#### [DATA LINES]
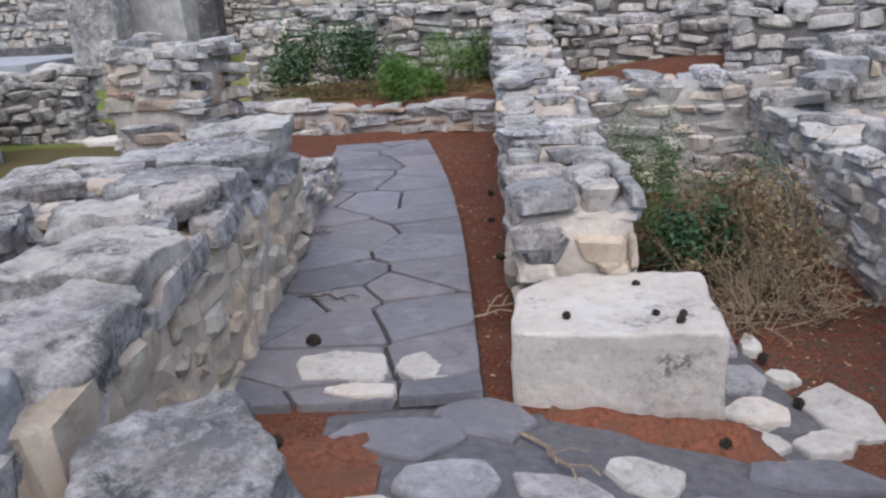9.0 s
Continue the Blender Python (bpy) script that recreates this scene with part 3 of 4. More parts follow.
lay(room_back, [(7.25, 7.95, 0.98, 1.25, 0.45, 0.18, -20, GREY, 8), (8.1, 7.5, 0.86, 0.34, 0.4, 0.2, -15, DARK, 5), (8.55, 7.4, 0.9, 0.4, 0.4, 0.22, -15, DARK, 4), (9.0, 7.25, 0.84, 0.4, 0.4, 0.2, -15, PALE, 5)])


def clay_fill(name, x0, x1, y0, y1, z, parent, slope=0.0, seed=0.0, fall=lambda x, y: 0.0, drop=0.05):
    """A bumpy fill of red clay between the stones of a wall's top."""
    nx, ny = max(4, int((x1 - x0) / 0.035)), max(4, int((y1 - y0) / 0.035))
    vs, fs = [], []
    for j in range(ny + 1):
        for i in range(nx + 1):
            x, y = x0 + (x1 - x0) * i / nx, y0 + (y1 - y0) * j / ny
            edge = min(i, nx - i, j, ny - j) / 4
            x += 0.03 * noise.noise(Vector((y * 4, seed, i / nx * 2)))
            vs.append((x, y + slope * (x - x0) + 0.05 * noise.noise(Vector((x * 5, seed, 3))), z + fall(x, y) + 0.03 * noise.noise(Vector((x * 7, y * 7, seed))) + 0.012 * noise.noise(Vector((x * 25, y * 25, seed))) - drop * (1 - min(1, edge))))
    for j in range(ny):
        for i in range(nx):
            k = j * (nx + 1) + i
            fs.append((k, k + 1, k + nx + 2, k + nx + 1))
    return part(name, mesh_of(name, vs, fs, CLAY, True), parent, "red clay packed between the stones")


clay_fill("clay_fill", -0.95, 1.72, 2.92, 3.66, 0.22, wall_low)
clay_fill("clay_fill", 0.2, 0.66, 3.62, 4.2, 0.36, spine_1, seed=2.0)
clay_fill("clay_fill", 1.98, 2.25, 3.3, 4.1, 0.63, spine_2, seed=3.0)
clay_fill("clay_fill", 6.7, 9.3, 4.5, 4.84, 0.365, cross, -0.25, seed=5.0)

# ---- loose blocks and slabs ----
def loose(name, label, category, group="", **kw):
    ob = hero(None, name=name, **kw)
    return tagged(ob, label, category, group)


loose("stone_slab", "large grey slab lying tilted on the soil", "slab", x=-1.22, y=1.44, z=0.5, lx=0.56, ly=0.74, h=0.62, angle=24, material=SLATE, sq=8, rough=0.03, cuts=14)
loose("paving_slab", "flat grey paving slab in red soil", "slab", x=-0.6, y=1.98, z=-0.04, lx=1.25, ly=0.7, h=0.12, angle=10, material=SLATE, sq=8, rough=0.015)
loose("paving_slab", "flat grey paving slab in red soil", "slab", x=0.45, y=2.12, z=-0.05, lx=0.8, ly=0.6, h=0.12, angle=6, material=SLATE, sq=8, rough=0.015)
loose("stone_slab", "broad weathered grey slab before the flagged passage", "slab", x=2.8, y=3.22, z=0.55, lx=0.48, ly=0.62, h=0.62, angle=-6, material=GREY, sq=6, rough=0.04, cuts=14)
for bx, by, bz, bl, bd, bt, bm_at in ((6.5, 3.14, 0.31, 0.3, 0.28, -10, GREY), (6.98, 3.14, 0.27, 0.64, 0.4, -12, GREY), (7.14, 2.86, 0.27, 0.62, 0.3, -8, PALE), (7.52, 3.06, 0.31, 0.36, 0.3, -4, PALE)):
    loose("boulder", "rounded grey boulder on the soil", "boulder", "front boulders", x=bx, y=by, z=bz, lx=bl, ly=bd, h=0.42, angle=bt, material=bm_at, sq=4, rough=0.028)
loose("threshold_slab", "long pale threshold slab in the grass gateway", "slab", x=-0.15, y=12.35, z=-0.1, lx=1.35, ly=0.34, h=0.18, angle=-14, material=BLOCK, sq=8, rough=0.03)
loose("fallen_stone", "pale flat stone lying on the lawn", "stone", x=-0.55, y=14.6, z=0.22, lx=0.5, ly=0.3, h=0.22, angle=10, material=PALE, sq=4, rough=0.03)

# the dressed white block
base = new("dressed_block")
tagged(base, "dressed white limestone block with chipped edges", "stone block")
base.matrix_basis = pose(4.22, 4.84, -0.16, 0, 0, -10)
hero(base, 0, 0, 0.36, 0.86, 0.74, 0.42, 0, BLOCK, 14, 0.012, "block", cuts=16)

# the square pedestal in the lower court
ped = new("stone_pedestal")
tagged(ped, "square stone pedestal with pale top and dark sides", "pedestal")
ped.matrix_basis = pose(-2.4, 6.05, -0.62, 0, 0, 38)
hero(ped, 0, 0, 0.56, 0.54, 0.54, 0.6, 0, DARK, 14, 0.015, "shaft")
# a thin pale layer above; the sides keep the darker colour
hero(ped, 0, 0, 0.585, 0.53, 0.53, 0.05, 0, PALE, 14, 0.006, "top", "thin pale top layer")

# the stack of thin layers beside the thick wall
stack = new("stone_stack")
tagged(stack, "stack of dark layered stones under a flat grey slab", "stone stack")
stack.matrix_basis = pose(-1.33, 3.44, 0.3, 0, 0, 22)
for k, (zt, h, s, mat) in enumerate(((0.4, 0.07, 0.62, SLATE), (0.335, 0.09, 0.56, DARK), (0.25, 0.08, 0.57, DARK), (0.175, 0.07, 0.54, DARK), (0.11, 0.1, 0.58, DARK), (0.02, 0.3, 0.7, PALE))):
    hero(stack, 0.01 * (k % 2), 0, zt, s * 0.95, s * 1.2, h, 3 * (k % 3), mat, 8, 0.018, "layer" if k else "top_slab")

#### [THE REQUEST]
Quote the material exactly. Pictures stay out.

#### [ANSWER TO THE PROBLEM]
9.0 s
Continue the Blender Python (bpy) script that recreates this scene with part 3 of 4. More parts follow.
lay(room_back, [(7.25, 7.95, 0.98, 1.25, 0.45, 0.18, -20, GREY, 8), (8.1, 7.5, 0.86, 0.34, 0.4, 0.2, -15, DARK, 5), (8.55, 7.4, 0.9, 0.4, 0.4, 0.22, -15, DARK, 4), (9.0, 7.25, 0.84, 0.4, 0.4, 0.2, -15, PALE, 5)])


def clay_fill(name, x0, x1, y0, y1, z, parent, slope=0.0, seed=0.0, fall=lambda x, y: 0.0, drop=0.05):
    """A bumpy fill of red clay between the stones of a wall's top."""
    nx, ny = max(4, int((x1 - x0) / 0.035)), max(4, int((y1 - y0) / 0.035))
    vs, fs = [], []
    for j in range(ny + 1):
        for i in range(nx + 1):
            x, y = x0 + (x1 - x0) * i / nx, y0 + (y1 - y0) * j / ny
            edge = min(i, nx - i, j, ny - j) / 4
            x += 0.03 * noise.noise(Vector((y * 4, seed, i / nx * 2)))
            vs.append((x, y + slope * (x - x0) + 0.05 * noise.noise(Vector((x * 5, seed, 3))), z + fall(x, y) + 0.03 * noise.noise(Vector((x * 7, y * 7, seed))) + 0.012 * noise.noise(Vector((x * 25, y * 25, seed))) - drop * (1 - min(1, edge))))
    for j in range(ny):
        for i in range(nx):
            k = j * (nx + 1) + i
            fs.append((k, k + 1, k + nx + 2, k + nx + 1))
    return part(name, mesh_of(name, vs, fs, CLAY, True), parent, "red clay packed between the stones")


clay_fill("clay_fill", -0.95, 1.72, 2.92, 3.66, 0.22, wall_low)
clay_fill("clay_fill", 0.2, 0.66, 3.62, 4.2, 0.36, spine_1, seed=2.0)
clay_fill("clay_fill", 1.98, 2.25, 3.3, 4.1, 0.63, spine_2, seed=3.0)
clay_fill("clay_fill", 6.7, 9.3, 4.5, 4.84, 0.365, cross, -0.25, seed=5.0)

# ---- loose blocks and slabs ----
def loose(name, label, category, group="", **kw):
    ob = hero(None, name=name, **kw)
    return tagged(ob, label, category, group)


loose("stone_slab", "large grey slab lying tilted on the soil", "slab", x=-1.22, y=1.44, z=0.5, lx=0.56, ly=0.74, h=0.62, angle=24, material=SLATE, sq=8, rough=0.03, cuts=14)
loose("paving_slab", "flat grey paving slab in red soil", "slab", x=-0.6, y=1.98, z=-0.04, lx=1.25, ly=0.7, h=0.12, angle=10, material=SLATE, sq=8, rough=0.015)
loose("paving_slab", "flat grey paving slab in red soil", "slab", x=0.45, y=2.12, z=-0.05, lx=0.8, ly=0.6, h=0.12, angle=6, material=SLATE, sq=8, rough=0.015)
loose("stone_slab", "broad weathered grey slab before the flagged passage", "slab", x=2.8, y=3.22, z=0.55, lx=0.48, ly=0.62, h=0.62, angle=-6, material=GREY, sq=6, rough=0.04, cuts=14)
for bx, by, bz, bl, bd, bt, bm_at in ((6.5, 3.14, 0.31, 0.3, 0.28, -10, GREY), (6.98, 3.14, 0.27, 0.64, 0.4, -12, GREY), (7.14, 2.86, 0.27, 0.62, 0.3, -8, PALE), (7.52, 3.06, 0.31, 0.36, 0.3, -4, PALE)):
    loose("boulder", "rounded grey boulder on the soil", "boulder", "front boulders", x=bx, y=by, z=bz, lx=bl, ly=bd, h=0.42, angle=bt, material=bm_at, sq=4, rough=0.028)
loose("threshold_slab", "long pale threshold slab in the grass gateway", "slab", x=-0.15, y=12.35, z=-0.1, lx=1.35, ly=0.34, h=0.18, angle=-14, material=BLOCK, sq=8, rough=0.03)
loose("fallen_stone", "pale flat stone lying on the lawn", "stone", x=-0.55, y=14.6, z=0.22, lx=0.5, ly=0.3, h=0.22, angle=10, material=PALE, sq=4, rough=0.03)

# the dressed white block
base = new("dressed_block")
tagged(base, "dressed white limestone block with chipped edges", "stone block")
base.matrix_basis = pose(4.22, 4.84, -0.16, 0, 0, -10)
hero(base, 0, 0, 0.36, 0.86, 0.74, 0.42, 0, BLOCK, 14, 0.012, "block", cuts=16)

# the square pedestal in the lower court
ped = new("stone_pedestal")
tagged(ped, "square stone pedestal with pale top and dark sides", "pedestal")
ped.matrix_basis = pose(-2.4, 6.05, -0.62, 0, 0, 38)
hero(ped, 0, 0, 0.56, 0.54, 0.54, 0.6, 0, DARK, 14, 0.015, "shaft")
# a thin pale layer above; the sides keep the darker colour
hero(ped, 0, 0, 0.585, 0.53, 0.53, 0.05, 0, PALE, 14, 0.006, "top", "thin pale top layer")

# the stack of thin layers beside the thick wall
stack = new("stone_stack")
tagged(stack, "stack of dark layered stones under a flat grey slab", "stone stack")
stack.matrix_basis = pose(-1.33, 3.44, 0.3, 0, 0, 22)
for k, (zt, h, s, mat) in enumerate(((0.4, 0.07, 0.62, SLATE), (0.335, 0.09, 0.56, DARK), (0.25, 0.08, 0.57, DARK), (0.175, 0.07, 0.54, DARK), (0.11, 0.1, 0.58, DARK), (0.02, 0.3, 0.7, PALE))):
    hero(stack, 0.01 * (k % 2), 0, zt, s * 0.95, s * 1.2, h, 3 * (k % 3), mat, 8, 0.018, "layer" if k else "top_slab")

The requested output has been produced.